STATED TASK
Write out, character for character, the line containing "for curve in" and all lines after it up to the end of the listing.

[Start of DATA BLOCK]

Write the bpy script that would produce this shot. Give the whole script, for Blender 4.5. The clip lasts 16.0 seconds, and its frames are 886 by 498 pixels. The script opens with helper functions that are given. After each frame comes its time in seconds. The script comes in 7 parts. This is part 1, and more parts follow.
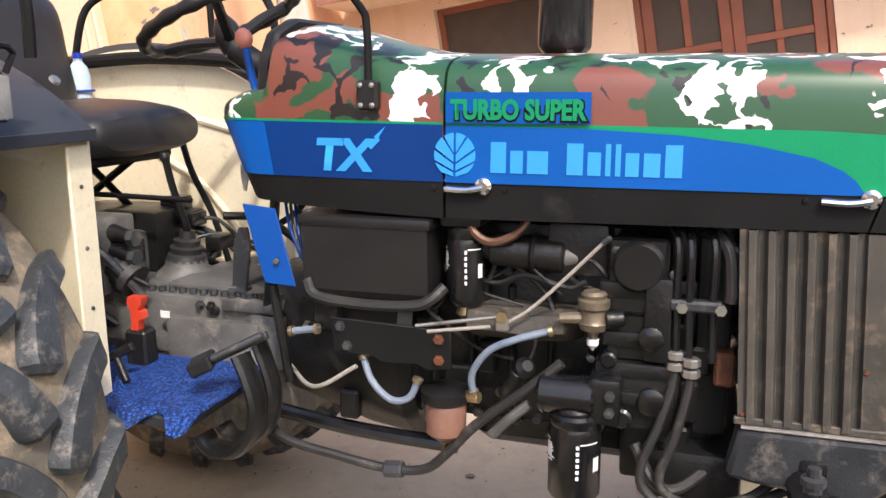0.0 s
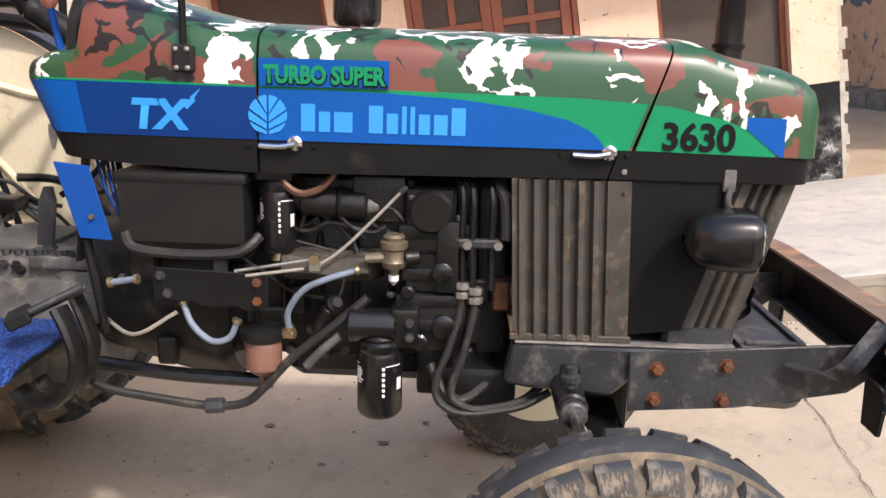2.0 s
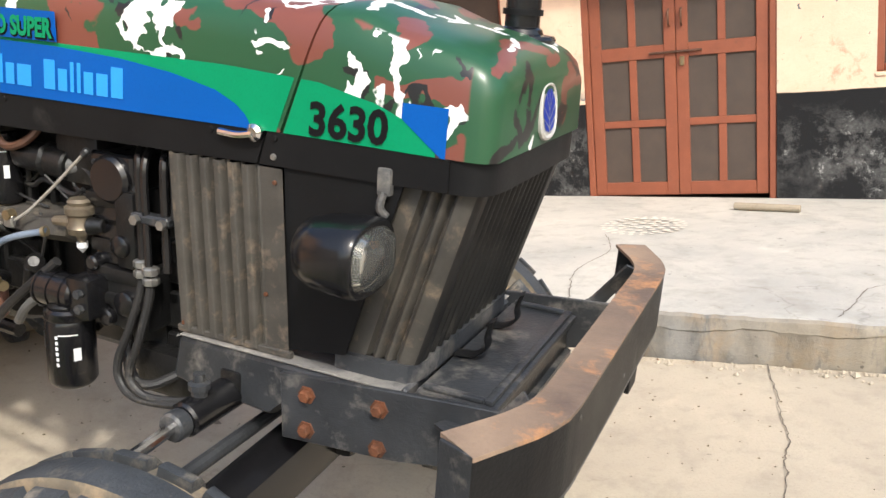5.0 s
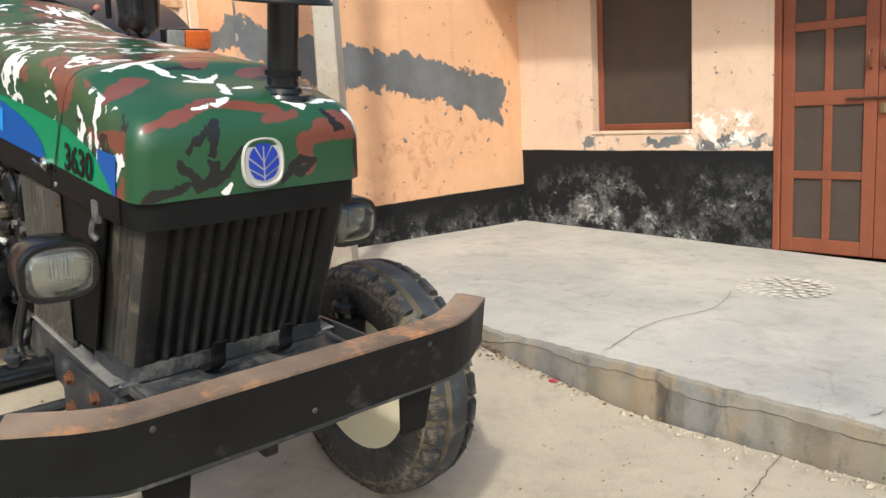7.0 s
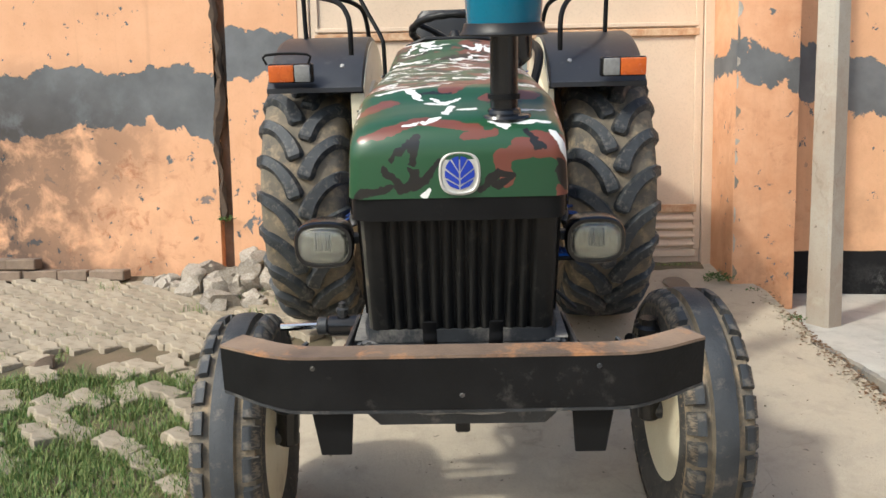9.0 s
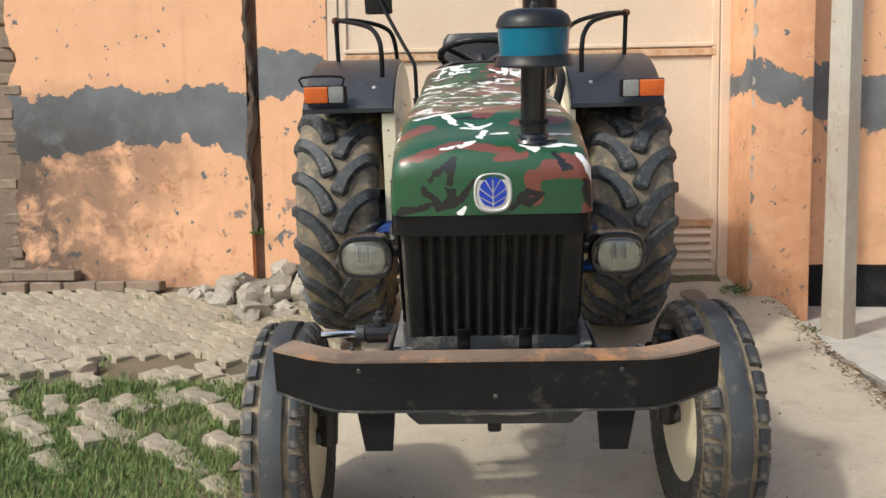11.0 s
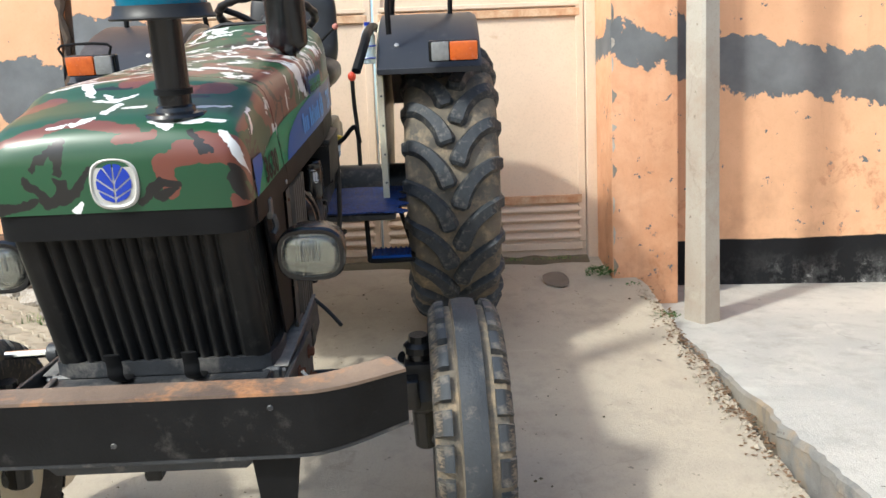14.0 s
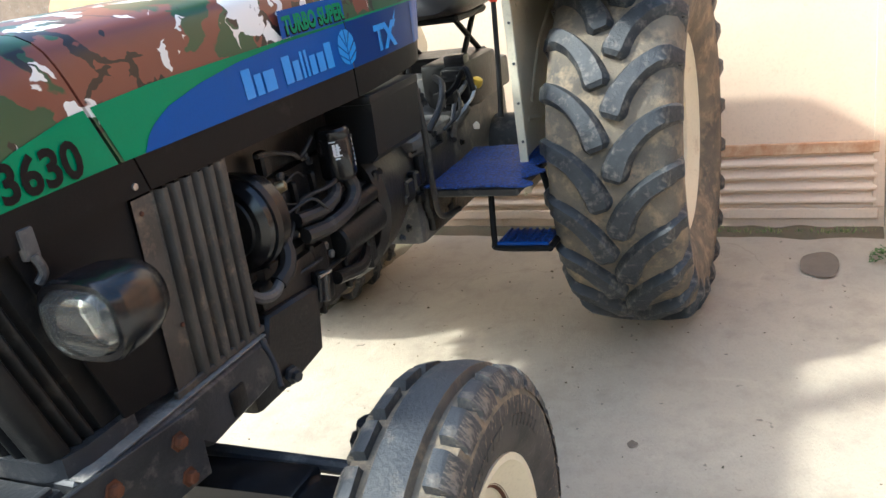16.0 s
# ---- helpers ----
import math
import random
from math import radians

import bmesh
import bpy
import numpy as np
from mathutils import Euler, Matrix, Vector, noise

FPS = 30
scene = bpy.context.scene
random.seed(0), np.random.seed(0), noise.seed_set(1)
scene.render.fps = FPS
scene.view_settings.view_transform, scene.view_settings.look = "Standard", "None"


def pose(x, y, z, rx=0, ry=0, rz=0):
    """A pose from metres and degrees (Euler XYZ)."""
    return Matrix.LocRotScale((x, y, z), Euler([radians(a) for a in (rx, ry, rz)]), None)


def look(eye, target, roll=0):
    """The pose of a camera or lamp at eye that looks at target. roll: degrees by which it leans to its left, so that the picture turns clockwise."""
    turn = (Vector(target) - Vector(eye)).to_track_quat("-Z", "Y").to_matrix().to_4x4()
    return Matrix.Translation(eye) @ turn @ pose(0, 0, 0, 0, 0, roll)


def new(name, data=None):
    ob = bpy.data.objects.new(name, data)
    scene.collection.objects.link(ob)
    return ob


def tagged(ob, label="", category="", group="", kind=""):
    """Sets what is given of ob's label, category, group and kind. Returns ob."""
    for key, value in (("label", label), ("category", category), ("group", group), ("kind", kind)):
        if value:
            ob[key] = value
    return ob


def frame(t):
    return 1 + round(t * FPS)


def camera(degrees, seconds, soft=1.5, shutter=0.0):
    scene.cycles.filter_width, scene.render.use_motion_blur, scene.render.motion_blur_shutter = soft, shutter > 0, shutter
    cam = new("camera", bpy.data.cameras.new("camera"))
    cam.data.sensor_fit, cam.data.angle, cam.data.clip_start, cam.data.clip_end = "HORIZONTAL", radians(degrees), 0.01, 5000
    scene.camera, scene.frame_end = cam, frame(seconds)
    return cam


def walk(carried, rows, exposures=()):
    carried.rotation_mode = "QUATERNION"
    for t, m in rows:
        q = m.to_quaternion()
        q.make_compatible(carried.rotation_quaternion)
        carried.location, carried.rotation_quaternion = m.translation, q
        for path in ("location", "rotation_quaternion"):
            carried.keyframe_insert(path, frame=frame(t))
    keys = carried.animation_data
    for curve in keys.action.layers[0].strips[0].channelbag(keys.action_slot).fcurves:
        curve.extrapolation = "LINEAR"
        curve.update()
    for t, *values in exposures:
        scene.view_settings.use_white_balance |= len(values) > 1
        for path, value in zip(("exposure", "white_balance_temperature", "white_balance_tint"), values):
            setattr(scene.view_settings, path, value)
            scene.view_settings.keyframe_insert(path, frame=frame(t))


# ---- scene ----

[End of DATA BLOCK]

RESPONSE
    for curve in keys.action.layers[0].strips[0].channelbag(keys.action_slot).fcurves:
        curve.extrapolation = "LINEAR"
        curve.update()
    for t, *values in exposures:
        scene.view_settings.use_white_balance |= len(values) > 1
        for path, value in zip(("exposure", "white_balance_temperature", "white_balance_tint"), values):
            setattr(scene.view_settings, path, value)
            scene.view_settings.keyframe_insert(path, frame=frame(t))


# ---- scene ----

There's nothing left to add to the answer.